Meski begitu, tak semestinya, seni berhenti pada ikhtiar membuka kesadaran publik terhadap perkara disabilitas. Seni juga membuka ruang kolaborasi antara difabel perupa dengan non-difabel. Melalui kolaborasi seni, pemahaman yang lebih baik terhadap kondisi disabilitas akan terjadi. Serta, membuka leluasa ruang dialog dalam melihat persoalan difabel.

 

Jogja International Disability Art Biennale#2 ‘Interchange’ dihelat di Galeri RJ Katamsi Institut Seni Indonesia, pada 13-21 oktober 2023. Pameran kedua ini diikuti 54 difabel seniman dari 12 negara. Sebanyak 37 seniman dari Indonesia, 17 seniman lainnya dari berbagai negara. Di antaranya, Australia (Kurt Bosecke dan Geoff Dossetor), Brazil (Maria Goret Chagas dan Ronaldo Cupertino da Silva), United Kingdom (Andrew Bolton, Booker Skelding, Cheryl Beer, Emma Freyne, dan Helen Hall), Singapore (Ng Yiy ming Mimi), Nigeria (Olubunmi Oyesanya Ayaoge), New Zealand (Kerrin Tilley) South Korea (Jinhyun Song), Cairo Egypt (Reda Ahmed Fadl), Philippines (John Roland Feruelo), Croatia (Alen Kasumović mag.art) dan Uni Emirat Arab (Brook Yeshitila).

 

Berbagai rangkaian acara digelar pada pameran JIDAB#2. Yaitu, seminar internasional, focus grup discussion, workshop, serta pemberian penghargaan terhadap para pihak yang telah berjuang, bagi orang dengan disabilitas.

 

Proses pemilihan karya

Kepada solidernews.com Ketua Penyelenggara JIDAB#2 Sukri Budi Dharma (Butong), menyampaikan proses pemilihan karya.
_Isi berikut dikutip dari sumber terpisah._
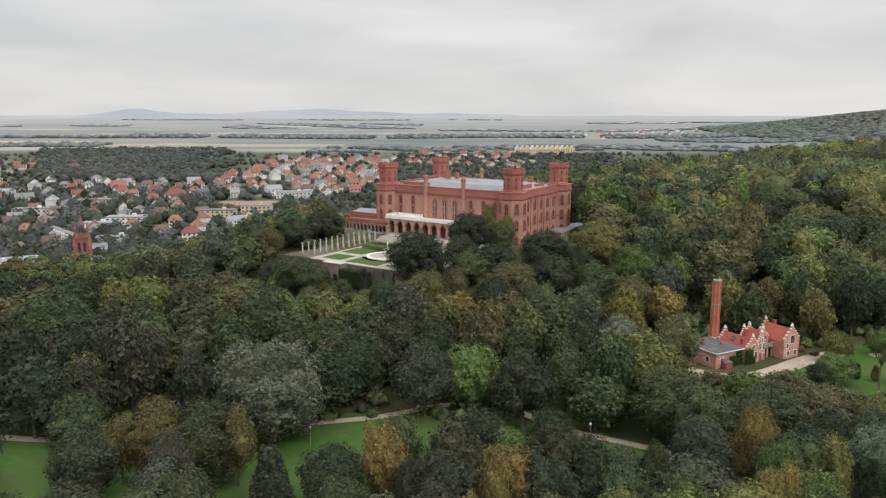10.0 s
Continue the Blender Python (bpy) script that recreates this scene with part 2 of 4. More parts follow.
def wooded_hill(x, y):
    return 82 * math.exp(-((x - 1600) / 320) ** 2 / 2 - ((y - 2450) / 430) ** 2 / 2)


def land(x, y):
    """Height of the ground: valley, castle hill with its ridge, town plain, far fields tilted up to the camera's
    horizon and a wooded hill.
    """
    base = -19.5 - 22.5 * smooth(230, 560, y - 0.10 * x)
    base -= 4.5 * math.exp(-((x - 95) / 45) ** 2 - ((y - 212) / 40) ** 2)
    best = 0.0
    z = base
    for (x0, y0, h0, f0, w0), (x1, y1, h1, f1, w1) in zip(SPINE, SPINE[1:]):
        dx, dy = x1 - x0, y1 - y0
        k = min(1.0, max(0.0, ((x - x0) * dx + (y - y0) * dy) / (dx * dx + dy * dy)))
        d = math.hypot(x - x0 - k * dx, y - y0 - k * dy)
        f, w, h = f0 + k * (f1 - f0), w0 + k * (w1 - w0), h0 + k * (h1 - h0)
        s = 1 - smooth(f, f + w, d)
        z = max(z, base + (h - base) * s)
    if -260 < x < 260 and y < 420:
        # level bench under the brick house
        a, b = 0.888 * (x - 59.8) + 0.46 * (y - 219.6), -0.46 * (x - 59.8) + 0.888 * (y - 219.6)
        w = 1 - smooth(7, 19, math.hypot(a - min(34.0, max(0.0, a)), b - min(8.0, max(-4.0, b))))
        z += (-24.1 - z) * w
        # steep foot of the garden terrace
        u, v = 0.8247 * (x + 47.8) - 0.5656 * (y - 340.4), 0.5656 * (x + 47.8) + 0.8247 * (y - 340.4)
        z -= 5.0 * smooth(68, 76, -v) * (1 - smooth(92, 130, -v)) * smooth(-30, 0, u) * (1 - smooth(66, 90, u))
        # hollow of the park pond
        w = 1 - smooth(0.85, 1.3, math.hypot((x - 123) / 25, (y - 168) / 29))
        z += (min(z, -24.6) - z) * w
    z += wooded_hill(x, y)
    far = max(0.0, y - 1500) / 3300
    return z + 60 * far ** 1.15


def axis(stops):
    out = []
    for (a, step), (b, _) in zip(stops, stops[1:]):
        out += list(np.arange(a, b, step))
    return out + [stops[-1][0]]


def ground():
    xs = axis(((-4800, 220), (-1400, 60), (-320, 12), (420, 60), (1600, 150), (4800, 1)))
    ys = axis(((-600, 60), (60, 8), (480, 24), (1200, 60), (2600, 120), (4880, 1)))
    verts = [(x, y, land(x, y)) for y in ys for x in xs]
    n = len(xs)
    faces = [(j * n + i, j * n + i + 1, (j + 1) * n + i + 1, (j + 1) * n + i) for j in range(len(ys) - 1) for i in range(n - 1)]
    m, nt, b = material("countryside", 0.95, 0, 0.1)
    co, sep = nt.nodes.new("ShaderNodeTexCoord"), nt.nodes.new("ShaderNodeSeparateXYZ")
    nt.links.new(co.outputs["Object"], sep.inputs[0])
    mp, vor = nt.nodes.new("ShaderNodeMapping"), nt.nodes.new("ShaderNodeTexVoronoi")
    mp.inputs["Scale"].default_value = (0.0013, 0.0085, 0.0); mp.inputs["Rotation"].default_value = (0, 0, 0.12)
    nt.links.new(co.outputs["Object"], mp.inputs[0]); nt.links.new(mp.outputs[0], vor.inputs["Vector"])
    vor.inputs["Scale"].default_value = 1.0
    ramp = nt.nodes.new("ShaderNodeValToRGB"); ramp.color_ramp.interpolation = 'CONSTANT'
    sc = nt.nodes.new("ShaderNodeSeparateColor"); nt.links.new(vor.outputs["Color"], sc.inputs[0]); nt.links.new(sc.outputs[0], ramp.inputs[0])
    # field colours of the plain are greyed, with haze mixed into them
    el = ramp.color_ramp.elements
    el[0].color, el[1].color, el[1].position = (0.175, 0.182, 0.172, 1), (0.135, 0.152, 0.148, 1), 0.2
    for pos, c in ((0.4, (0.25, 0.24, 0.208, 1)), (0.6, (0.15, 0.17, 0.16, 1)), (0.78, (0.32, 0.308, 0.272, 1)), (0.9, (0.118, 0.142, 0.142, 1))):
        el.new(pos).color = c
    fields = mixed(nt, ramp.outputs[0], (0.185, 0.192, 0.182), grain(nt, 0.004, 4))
    near = mixed(nt, mixed(nt, (0.035, 0.05, 0.02), (0.07, 0.075, 0.035), grain(nt, 0.08, 5)), (0.10, 0.075, 0.045), grain(nt, 0.03, 3, 0.5, 0.75))
    town = mixed(nt, mixed(nt, (0.062, 0.072, 0.048), (0.09, 0.098, 0.066), grain(nt, 0.03, 5)), (0.17, 0.16, 0.135), grain(nt, 0.012, 3, 0.5, 0.7))

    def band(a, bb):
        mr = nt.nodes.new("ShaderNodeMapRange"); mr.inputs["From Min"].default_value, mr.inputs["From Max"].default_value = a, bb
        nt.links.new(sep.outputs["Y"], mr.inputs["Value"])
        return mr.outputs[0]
    # distance haze painted in: fields fade to blue-grey further out
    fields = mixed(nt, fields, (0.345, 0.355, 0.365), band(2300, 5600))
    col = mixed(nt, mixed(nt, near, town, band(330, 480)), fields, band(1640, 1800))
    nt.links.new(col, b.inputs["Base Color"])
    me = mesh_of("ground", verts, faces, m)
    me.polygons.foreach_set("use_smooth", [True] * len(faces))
    tagged(new("ground", me), "rolling ground with woodland floor, town plain and stubble fields paled by painted haze", "ground", kind="structure")


ground()


def draped(name, pts, width, lift, mat, label, category, step=2.0):
    """A strip of path laid on the land along a smooth line through pts."""
    line = []
    for (x0, y0), (x1, y1) in zip(pts, pts[1:]):
        n = max(1, int(math.hypot(x1 - x0, y1 - y0) / step))
        line += [(x0 + (x1 - x0) * i / n, y0 + (y1 - y0) * i / n) for i in range(n)]
    line.append(pts[-1])
    for _ in range(12):
        line = [line[0]] + [((a[0] + 2 * b[0] + c[0]) / 4, (a[1] + 2 * b[1] + c[1]) / 4) for a, b, c in zip(line, line[1:], line[2:])] + [line[-1]]
    verts, faces = [], []
    for i, (x, y) in enumerate(line):
        a, b = line[max(0, i - 1)], line[min(len(line) - 1, i + 1)]
        dx, dy = b[0] - a[0], b[1] - a[1]
        d = math.hypot(dx, dy) or 1
        for s in (-1, 0, 1):
            px, py = x - dy / d * s * width / 2, y + dx / d * s * width / 2
            verts.append((px, py, land(px, py) + lift))
        if i:
            k = 3 * i
            faces += [(k - 3, k - 2, k + 1, k), (k - 2, k - 1, k + 2, k + 1)]
    return tagged(new(name, mesh_of(name, verts, faces, mat)), label, category, kind="structure")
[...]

Para seniman tidak mengajukan lamaran (submit and application), kata dia. Melainkan, pemilihan karya dilakukan dengan cara memantau aktivitas para seniman di sosial media masing-masing.

 

Tahap berikutnya, melakukan komunikasi. Langkah ini sebagai upaya menggali rekam jejak para seniman, minimal dalam dua tahun terakhir. Orang-orang yang memilih seni rupa sebagai profesi, adalah point atau syarat proses seleksi. Memberi ruang setara bagi difabel perupa, dari empat  ragam difabel, pun dilakukan dalam proses seleksi.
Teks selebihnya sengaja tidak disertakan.